Exactly how many lines have the word "import"? Answer with the bare number.

### Given material
# # # # #

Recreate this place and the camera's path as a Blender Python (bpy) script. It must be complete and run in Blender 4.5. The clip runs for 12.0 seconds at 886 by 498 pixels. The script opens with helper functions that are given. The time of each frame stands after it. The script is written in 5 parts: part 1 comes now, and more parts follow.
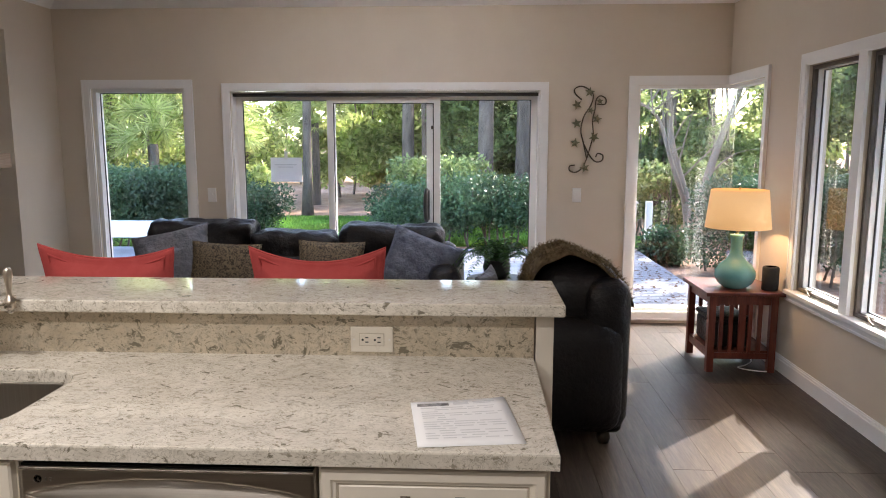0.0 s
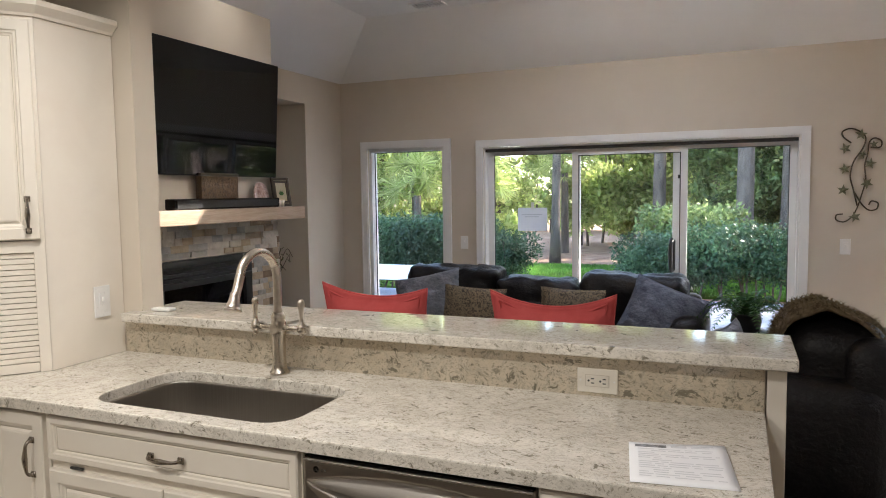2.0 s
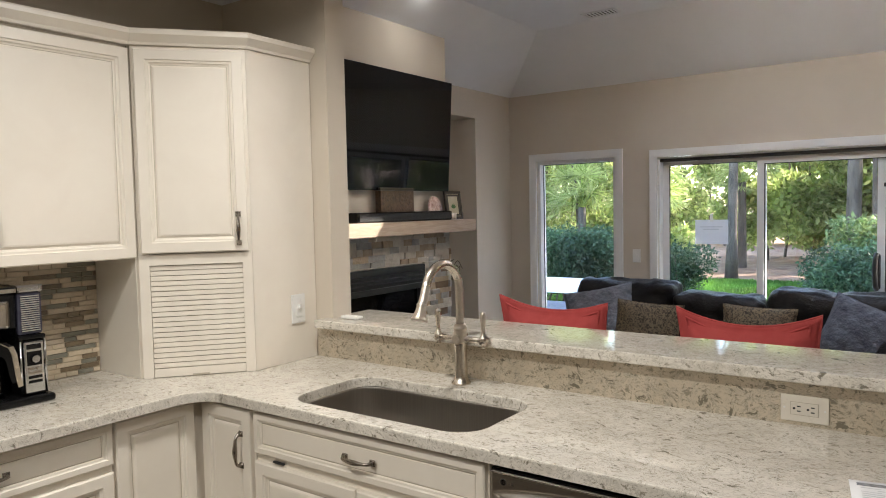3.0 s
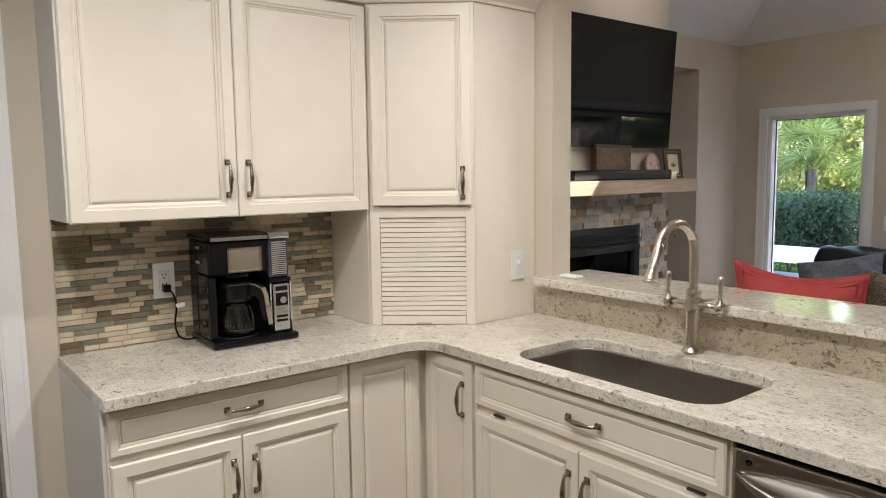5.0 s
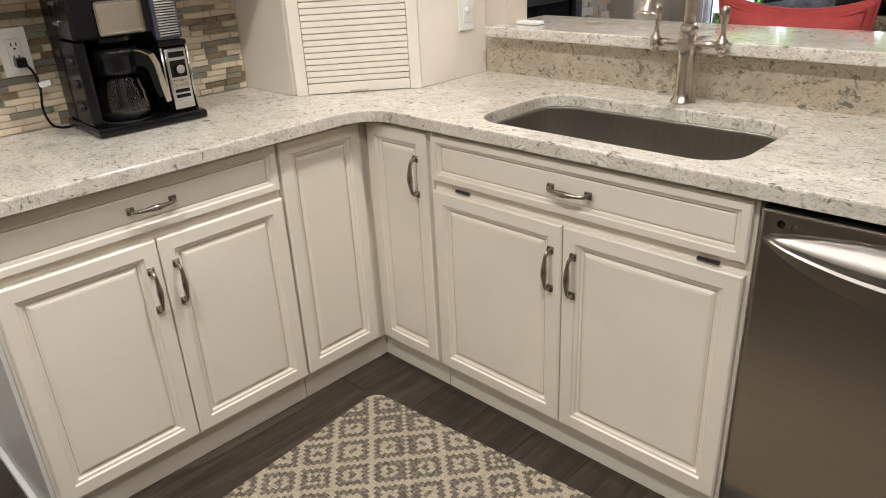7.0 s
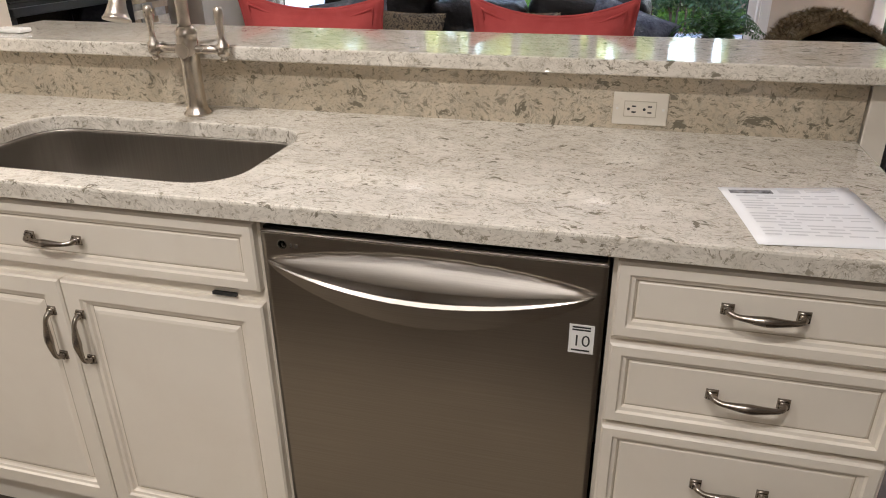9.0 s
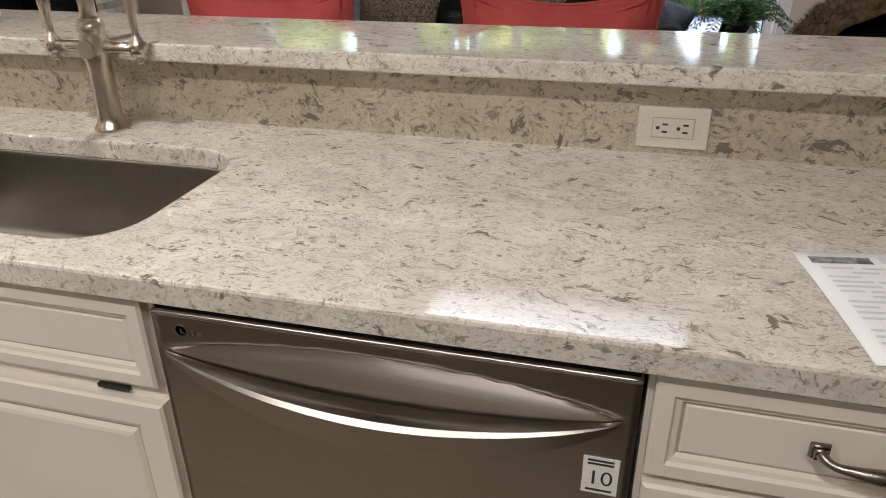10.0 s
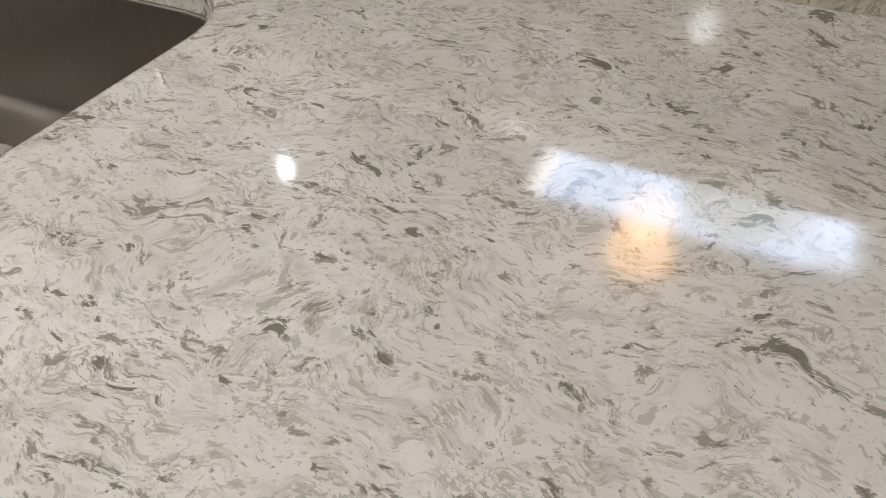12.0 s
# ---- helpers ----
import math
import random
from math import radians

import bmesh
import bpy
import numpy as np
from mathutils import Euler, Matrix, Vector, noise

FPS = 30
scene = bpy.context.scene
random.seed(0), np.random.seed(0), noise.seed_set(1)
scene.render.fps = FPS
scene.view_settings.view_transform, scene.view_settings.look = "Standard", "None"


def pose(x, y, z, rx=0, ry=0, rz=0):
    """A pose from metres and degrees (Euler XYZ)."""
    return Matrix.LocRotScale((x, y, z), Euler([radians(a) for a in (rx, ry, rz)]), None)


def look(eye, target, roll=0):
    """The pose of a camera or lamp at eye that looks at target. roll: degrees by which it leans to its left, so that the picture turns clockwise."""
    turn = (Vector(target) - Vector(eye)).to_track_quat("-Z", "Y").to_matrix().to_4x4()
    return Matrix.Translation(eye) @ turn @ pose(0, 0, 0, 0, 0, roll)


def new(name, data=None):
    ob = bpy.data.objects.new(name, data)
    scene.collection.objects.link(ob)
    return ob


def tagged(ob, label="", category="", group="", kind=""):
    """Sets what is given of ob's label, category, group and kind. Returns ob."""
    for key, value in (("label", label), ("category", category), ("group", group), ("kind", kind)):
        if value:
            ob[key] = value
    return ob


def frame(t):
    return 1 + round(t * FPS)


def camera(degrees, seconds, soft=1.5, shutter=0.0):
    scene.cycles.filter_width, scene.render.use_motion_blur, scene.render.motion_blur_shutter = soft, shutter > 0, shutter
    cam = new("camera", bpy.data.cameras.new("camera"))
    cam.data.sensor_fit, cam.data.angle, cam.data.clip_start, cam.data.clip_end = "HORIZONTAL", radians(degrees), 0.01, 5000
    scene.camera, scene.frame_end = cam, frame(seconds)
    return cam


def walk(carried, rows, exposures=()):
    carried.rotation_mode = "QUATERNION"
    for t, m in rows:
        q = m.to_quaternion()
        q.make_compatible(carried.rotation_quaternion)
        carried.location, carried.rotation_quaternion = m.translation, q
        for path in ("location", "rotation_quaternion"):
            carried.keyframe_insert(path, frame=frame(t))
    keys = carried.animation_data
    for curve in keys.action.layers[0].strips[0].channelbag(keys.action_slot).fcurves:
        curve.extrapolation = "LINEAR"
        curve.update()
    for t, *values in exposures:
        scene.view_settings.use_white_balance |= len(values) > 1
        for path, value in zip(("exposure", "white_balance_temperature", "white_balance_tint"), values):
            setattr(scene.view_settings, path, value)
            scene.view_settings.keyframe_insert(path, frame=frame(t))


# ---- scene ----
cam = camera(64.2, 12.0, soft=1.0)
PATH = [
    (0, (0.023, 0.052, 1.499), (-0.068, 2.028, 1.205), 0.0),
    (0.5, (0.139, -0.043, 1.499), (-0.122, 1.921, 1.224), -0.1),
    (1, (0.164, -0.085, 1.504), (-0.248, 1.859, 1.273), -0.4),
    (1.5, (0.143, -0.091, 1.509), (-0.436, 1.815, 1.324), -0.6),
    (2, (0.112, -0.112, 1.515), (-0.658, 1.728, 1.361), -0.8),
    (2.5, (0.077, -0.129, 1.52), (-0.89, 1.617, 1.389), -1.0),
    (3, (0.048, -0.142, 1.52), (-1.117, 1.48, 1.408), -1.2),
    (3.5, (0.013, -0.139, 1.51), (-1.329, 1.34, 1.418), -1.4),
    (3.7, (0.015, -0.148, 1.517), (-1.389, 1.274, 1.427), -1.4),
    (5.3, (-0.125, -0.157, 1.488), (-1.699, 1.051, 1.241), -0.8),
    (5.5, (-0.182, -0.124, 1.476), (-1.746, 1.085, 1.176), -0.9),
    (6, (-0.352, -0.069, 1.415), (-1.827, 1.158, 0.852), -2.0),
    (6.5, (-0.429, -0.041, 1.384), (-1.813, 1.183, 0.619), -2.5),
    (7, (-0.427, 0.01, 1.379), (-1.724, 1.293, 0.558), -3.0),
    (7.5, (-0.379, 0.081, 1.375), (-1.447, 1.552, 0.541), -2.8),
    (7.7, (-0.362, 0.103, 1.375), (-1.298, 1.661, 0.539), -2.2),
    (9.3, (-0.285, 0.451, 1.344), (-0.735, 2.207, 0.498), -0.5),
    (9.5, (-0.298, 0.544, 1.343), (-0.751, 2.298, 0.495), -0.3),
    (10, (-0.338, 0.711, 1.316), (-0.805, 2.441, 0.428), -0.6),
    (10.5, (-0.455, 0.939, 1.294), (-0.919, 2.622, 0.318), -1.6),
    (11, (-0.527, 1.091, 1.224), (-0.981, 2.637, 0.04), -1.3),
    (11.5, (-0.563, 1.243, 1.188), (-1.114, 2.64, -0.134), -1.2),
    (12, (-0.561, 1.300, 1.175), (-1.217, 2.607, -0.190), -1.3),
]
EXPOSURES = [(0.0, 1.78, 6550, 14), (3.5, 1.78, 6400, 9), (5.5, 1.80, 6400, 10), (7.0, 2.03, 6350, 11), (9.5, 1.82, 6450, 14), (10.5, 1.6, 6350, 12), (12.0, 1.37, 6000, 10)]
walk(cam, [(t, look(eye, target, roll)) for t, eye, target, roll in PATH], EXPOSURES)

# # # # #

### Written answer
7